La tarification du carbone comme instrument

L'intérêt particulier du mécanisme d'ajustement carbone aux frontières réside dans le fait qu'il s'agit d'un instrument basé sur le marché. Il permet au secteur privé d'organiser "l'écologisation" de ses processus de la manière la plus adaptée à ses modèles économiques et à son environnement d'investissement. Parallèlement, la politique de partenariat international de l'UE consacre des ressources considérables au changement climatique afin de garantir aux producteurs des pays moins avancés un financement adéquat et le temps nécessaire pour réaliser les investissements qui leur permettront de rattraper leur retard sur les producteurs des pays développés. Pour les cinq secteurs de la première vague, les flux commerciaux avec les producteurs des pays moins avancés sont minimes. Pour les rares d'entre eux qui jouent un rôle important dans l'économie de ces pays, un effort d'assistance coordonné est actuellement mis en place par l'UE afin que l'impact global soit positif.

Bien entendu, le risque de fuite de carbone n'est pas propre à l'UE. Lors du sommet des dirigeants du G7 qui s'est tenu en juin, ce risque a été explicitement reconnu et toutes les parties se sont engagées à travailler ensemble pour y faire face.
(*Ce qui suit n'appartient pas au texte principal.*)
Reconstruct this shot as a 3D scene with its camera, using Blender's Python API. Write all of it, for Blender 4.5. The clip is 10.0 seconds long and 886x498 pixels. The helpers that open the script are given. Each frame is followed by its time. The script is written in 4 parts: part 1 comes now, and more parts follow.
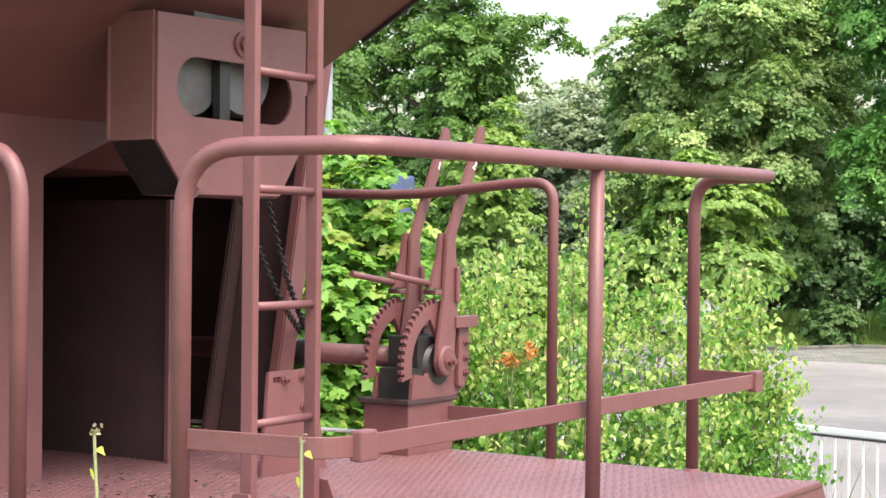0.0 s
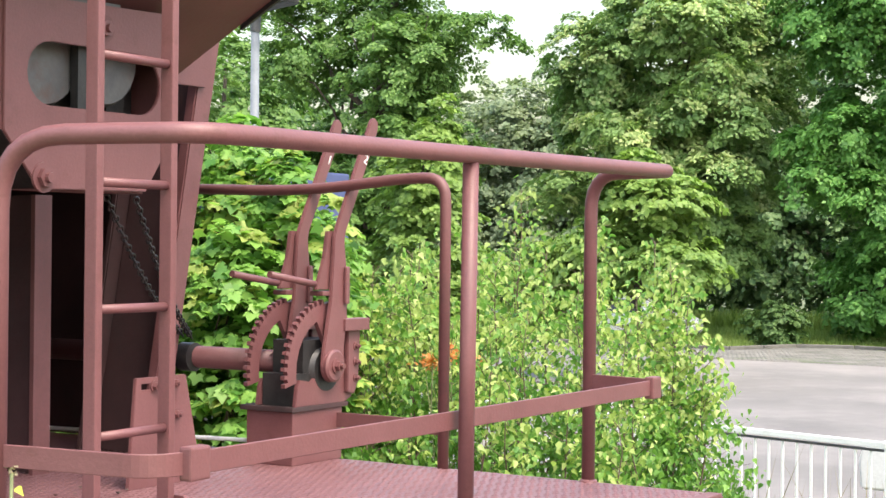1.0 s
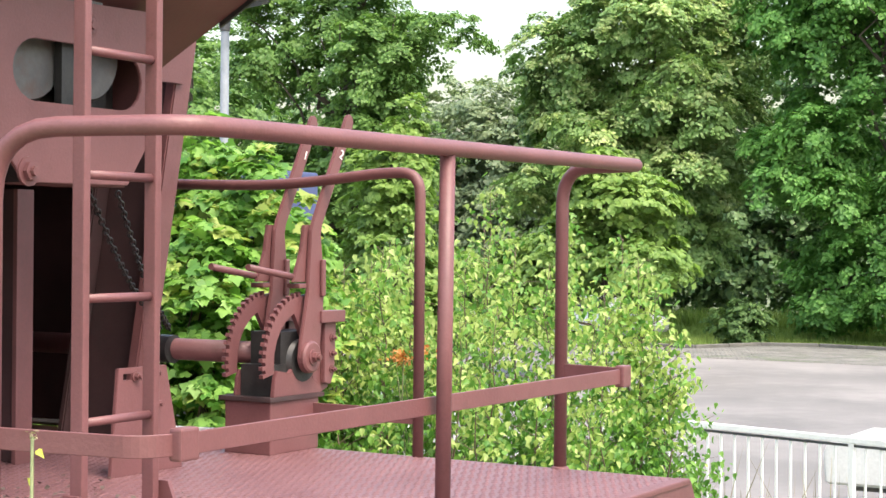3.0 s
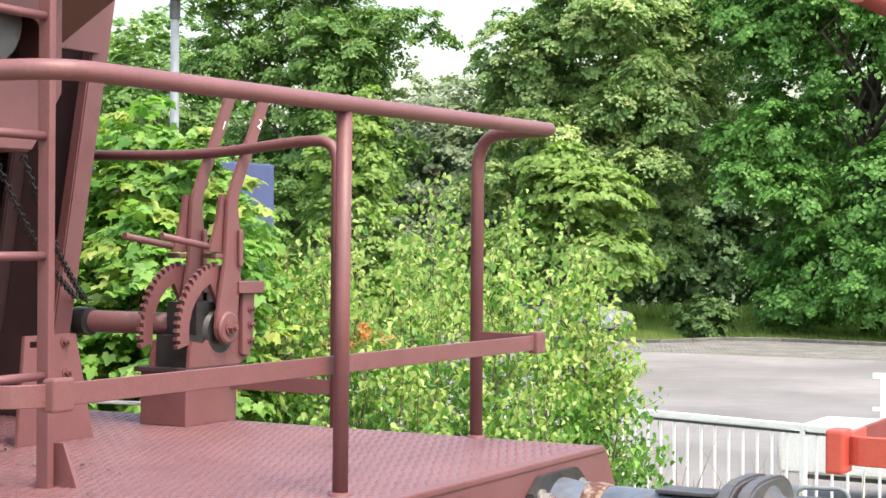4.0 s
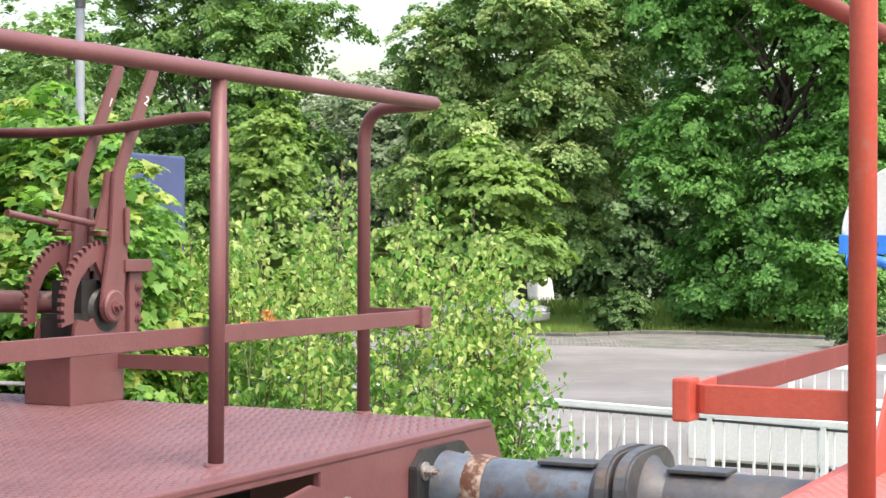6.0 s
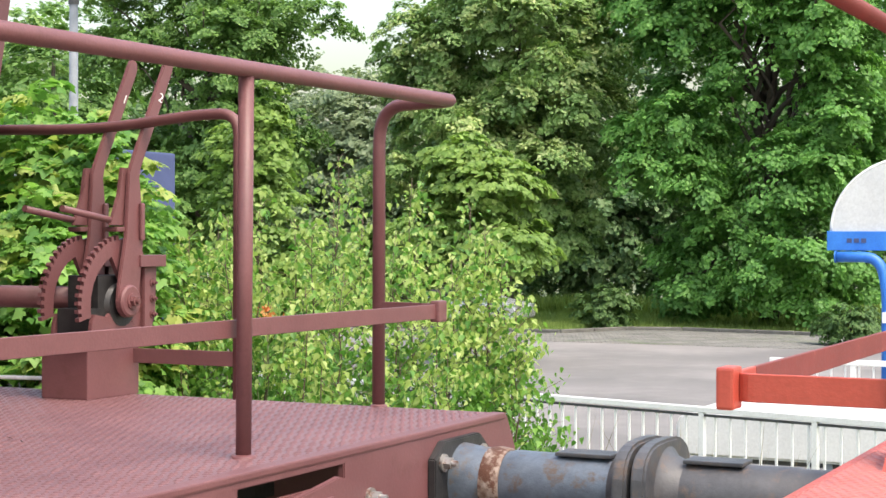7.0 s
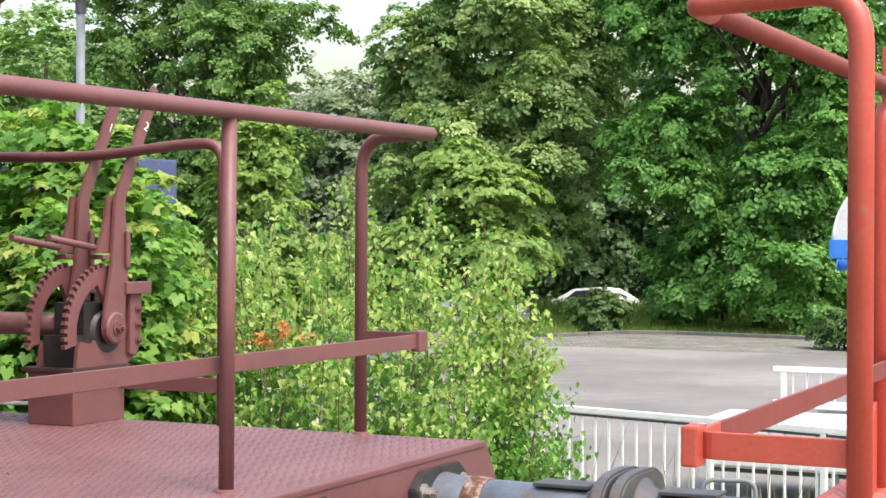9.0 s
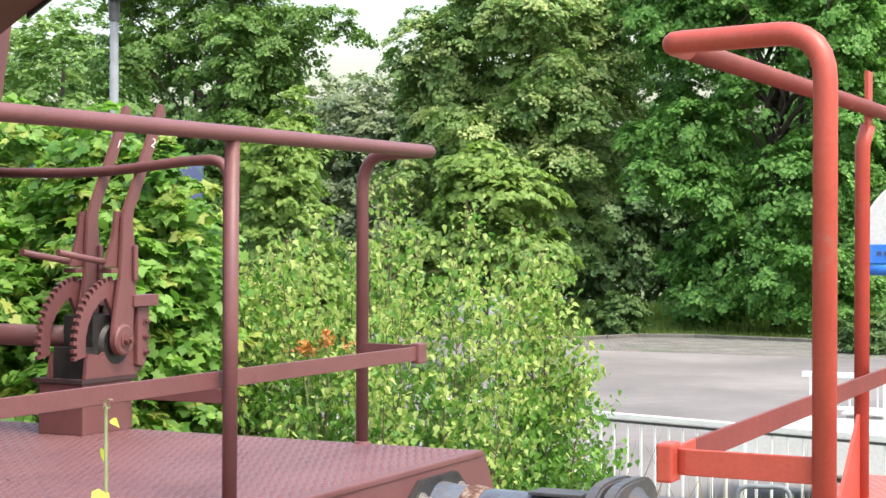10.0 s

Quelques semaines plus tard, les dirigeants du G20 ont souligné l'utilité de la tarification du carbone comme instrument de lutte contre le changement climatique.

L'UE coopérera pleinement avec les partenaires internationaux du G20 ainsi que dans le cadre de la conférence des parties sur le changement climatique des Nations unies (COP 26) qui se tiendra en novembre, afin de trouver des solutions qui se complètent efficacement pour soutenir des ambitions climatiques mondiales aussi ambitieuses que possible. Notre volonté de stimuler et de promouvoir une industrie plus verte au-delà de nos frontières peut jouer un rôle moteur dans l'effort collectif et l'influencer positivement.